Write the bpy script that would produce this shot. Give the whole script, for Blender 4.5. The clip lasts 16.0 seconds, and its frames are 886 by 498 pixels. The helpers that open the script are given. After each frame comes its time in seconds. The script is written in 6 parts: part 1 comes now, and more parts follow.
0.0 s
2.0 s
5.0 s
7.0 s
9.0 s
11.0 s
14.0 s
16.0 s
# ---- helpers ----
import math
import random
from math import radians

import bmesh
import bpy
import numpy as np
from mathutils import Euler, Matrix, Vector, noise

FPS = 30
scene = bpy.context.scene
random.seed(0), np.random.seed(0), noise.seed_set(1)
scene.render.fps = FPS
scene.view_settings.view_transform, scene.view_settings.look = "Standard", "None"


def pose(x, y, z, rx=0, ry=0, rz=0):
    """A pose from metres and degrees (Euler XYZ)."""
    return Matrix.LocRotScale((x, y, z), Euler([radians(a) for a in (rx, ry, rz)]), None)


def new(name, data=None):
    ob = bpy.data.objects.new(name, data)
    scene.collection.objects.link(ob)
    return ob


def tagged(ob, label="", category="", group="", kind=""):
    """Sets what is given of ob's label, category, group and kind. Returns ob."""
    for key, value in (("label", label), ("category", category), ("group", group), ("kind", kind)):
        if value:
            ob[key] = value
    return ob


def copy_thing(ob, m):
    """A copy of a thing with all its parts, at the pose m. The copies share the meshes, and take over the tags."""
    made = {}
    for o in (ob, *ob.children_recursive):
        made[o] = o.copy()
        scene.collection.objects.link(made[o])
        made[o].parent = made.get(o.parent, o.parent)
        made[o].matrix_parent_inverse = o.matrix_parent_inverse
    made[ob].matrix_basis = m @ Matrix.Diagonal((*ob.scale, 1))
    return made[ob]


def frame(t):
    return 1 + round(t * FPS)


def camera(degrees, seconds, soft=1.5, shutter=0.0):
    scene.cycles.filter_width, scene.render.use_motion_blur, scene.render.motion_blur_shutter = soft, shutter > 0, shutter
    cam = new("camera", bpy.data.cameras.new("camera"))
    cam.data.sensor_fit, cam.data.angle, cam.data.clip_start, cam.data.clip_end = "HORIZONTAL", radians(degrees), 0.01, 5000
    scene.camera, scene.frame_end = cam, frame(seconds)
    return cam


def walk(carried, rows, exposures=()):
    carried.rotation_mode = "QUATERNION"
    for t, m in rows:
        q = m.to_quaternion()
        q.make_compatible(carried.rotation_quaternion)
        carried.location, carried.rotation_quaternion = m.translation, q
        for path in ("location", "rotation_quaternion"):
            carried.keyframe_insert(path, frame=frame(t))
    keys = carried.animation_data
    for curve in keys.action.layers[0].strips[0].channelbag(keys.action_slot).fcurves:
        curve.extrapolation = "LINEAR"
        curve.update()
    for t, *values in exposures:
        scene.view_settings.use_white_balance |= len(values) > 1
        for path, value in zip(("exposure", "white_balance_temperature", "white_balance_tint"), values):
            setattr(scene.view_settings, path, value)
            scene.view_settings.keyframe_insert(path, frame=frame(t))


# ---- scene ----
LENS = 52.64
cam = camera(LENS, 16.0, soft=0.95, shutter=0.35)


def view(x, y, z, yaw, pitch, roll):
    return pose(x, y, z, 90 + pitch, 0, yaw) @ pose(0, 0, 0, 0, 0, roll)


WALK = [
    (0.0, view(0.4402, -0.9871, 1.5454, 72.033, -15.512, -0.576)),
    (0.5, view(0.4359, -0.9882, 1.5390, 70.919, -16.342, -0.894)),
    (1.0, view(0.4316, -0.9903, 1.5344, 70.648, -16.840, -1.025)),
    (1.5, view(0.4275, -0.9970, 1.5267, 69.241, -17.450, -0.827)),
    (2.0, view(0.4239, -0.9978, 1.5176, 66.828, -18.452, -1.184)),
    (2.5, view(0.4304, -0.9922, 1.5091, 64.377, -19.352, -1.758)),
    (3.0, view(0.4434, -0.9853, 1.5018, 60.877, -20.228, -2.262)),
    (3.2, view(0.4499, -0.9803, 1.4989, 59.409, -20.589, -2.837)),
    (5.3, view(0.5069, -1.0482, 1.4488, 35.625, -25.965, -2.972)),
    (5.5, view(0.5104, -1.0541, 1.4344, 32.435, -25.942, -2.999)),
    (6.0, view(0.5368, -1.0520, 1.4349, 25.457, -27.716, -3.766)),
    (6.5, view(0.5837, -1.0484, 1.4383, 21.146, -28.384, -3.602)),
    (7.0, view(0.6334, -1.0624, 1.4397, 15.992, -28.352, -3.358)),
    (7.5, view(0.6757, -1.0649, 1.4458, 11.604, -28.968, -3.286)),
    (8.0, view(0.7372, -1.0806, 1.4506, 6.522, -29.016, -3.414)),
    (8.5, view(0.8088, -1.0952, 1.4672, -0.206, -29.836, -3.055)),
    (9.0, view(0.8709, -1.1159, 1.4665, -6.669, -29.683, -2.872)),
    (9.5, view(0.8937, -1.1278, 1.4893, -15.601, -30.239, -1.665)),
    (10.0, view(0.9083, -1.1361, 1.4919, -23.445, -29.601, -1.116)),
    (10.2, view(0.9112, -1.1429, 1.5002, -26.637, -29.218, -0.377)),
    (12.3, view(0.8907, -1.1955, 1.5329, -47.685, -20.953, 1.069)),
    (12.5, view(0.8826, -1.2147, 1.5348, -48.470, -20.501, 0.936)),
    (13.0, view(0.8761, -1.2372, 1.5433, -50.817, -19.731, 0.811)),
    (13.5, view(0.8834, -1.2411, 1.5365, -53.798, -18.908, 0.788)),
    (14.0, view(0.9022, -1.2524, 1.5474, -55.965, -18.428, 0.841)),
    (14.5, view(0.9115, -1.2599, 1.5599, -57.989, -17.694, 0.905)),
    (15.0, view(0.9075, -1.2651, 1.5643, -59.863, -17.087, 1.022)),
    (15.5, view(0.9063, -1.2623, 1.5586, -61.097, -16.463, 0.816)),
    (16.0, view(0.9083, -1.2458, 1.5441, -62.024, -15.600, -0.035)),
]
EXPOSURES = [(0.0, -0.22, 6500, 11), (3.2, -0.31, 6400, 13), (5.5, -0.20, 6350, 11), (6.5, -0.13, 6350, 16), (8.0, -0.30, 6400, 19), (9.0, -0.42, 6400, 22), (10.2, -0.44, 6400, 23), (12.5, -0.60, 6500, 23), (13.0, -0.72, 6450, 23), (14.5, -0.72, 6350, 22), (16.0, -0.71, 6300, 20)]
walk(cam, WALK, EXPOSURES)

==

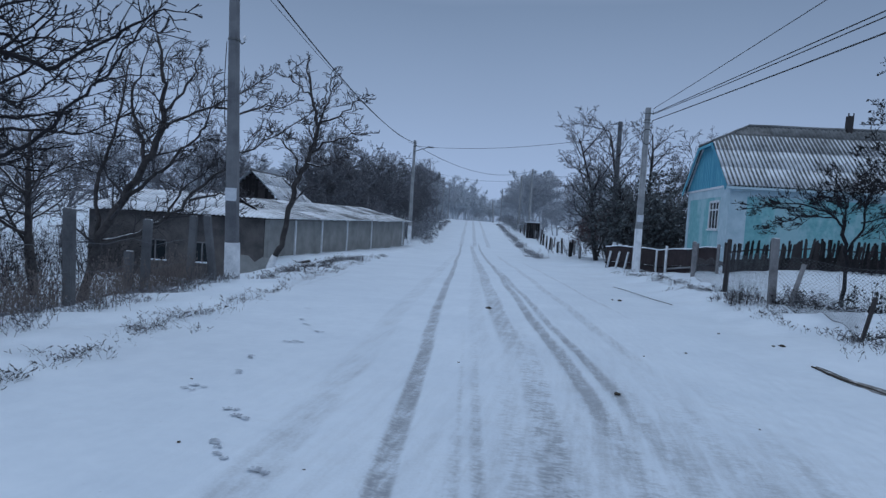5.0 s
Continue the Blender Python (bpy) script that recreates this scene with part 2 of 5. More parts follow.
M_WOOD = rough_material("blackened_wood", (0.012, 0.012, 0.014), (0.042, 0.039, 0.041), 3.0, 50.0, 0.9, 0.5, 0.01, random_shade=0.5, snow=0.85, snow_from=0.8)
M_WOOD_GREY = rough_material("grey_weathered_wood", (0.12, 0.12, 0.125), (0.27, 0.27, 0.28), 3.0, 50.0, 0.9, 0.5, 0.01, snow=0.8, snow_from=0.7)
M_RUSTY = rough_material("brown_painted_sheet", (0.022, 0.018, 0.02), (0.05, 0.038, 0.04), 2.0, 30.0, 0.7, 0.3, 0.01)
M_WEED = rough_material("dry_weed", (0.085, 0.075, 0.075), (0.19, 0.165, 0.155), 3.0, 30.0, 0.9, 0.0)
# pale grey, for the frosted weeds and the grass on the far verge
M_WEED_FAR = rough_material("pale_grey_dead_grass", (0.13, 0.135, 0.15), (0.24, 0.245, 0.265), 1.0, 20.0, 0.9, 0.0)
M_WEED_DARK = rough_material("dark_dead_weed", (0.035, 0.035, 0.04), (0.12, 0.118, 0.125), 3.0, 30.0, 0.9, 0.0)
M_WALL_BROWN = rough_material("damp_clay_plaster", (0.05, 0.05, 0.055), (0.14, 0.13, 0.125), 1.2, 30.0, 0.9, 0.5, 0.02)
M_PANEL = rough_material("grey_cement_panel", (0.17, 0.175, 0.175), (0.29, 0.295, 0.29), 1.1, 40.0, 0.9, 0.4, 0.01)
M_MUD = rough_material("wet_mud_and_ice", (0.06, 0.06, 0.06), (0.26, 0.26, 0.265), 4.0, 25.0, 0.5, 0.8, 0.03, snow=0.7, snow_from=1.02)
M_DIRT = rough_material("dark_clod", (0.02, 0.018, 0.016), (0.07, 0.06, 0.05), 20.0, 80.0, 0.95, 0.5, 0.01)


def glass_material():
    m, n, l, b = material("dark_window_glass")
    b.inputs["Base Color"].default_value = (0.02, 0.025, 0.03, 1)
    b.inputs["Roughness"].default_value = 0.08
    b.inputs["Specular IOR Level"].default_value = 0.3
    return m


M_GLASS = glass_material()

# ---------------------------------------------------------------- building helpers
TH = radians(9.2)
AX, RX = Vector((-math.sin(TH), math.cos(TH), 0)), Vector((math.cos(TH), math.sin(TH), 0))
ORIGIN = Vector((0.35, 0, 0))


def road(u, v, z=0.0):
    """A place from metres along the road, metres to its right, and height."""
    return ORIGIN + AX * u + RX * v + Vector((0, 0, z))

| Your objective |
Print exactly the run of lines that starts at the line with "Write the bpy" and ends at the line with "import numpy as np". Leave out every other line.

| Task solution |
Write the bpy script that would produce this shot. Give the whole script, for Blender 4.5. The clip lasts 16.0 seconds, and its frames are 886 by 498 pixels. The helpers that open the script are given. After each frame comes its time in seconds. The script is written in 6 parts: part 1 comes now, and more parts follow.
0.0 s
2.0 s
5.0 s
7.0 s
9.0 s
11.0 s
14.0 s
16.0 s
# ---- helpers ----
import math
import random
from math import radians

import bmesh
import bpy
import numpy as np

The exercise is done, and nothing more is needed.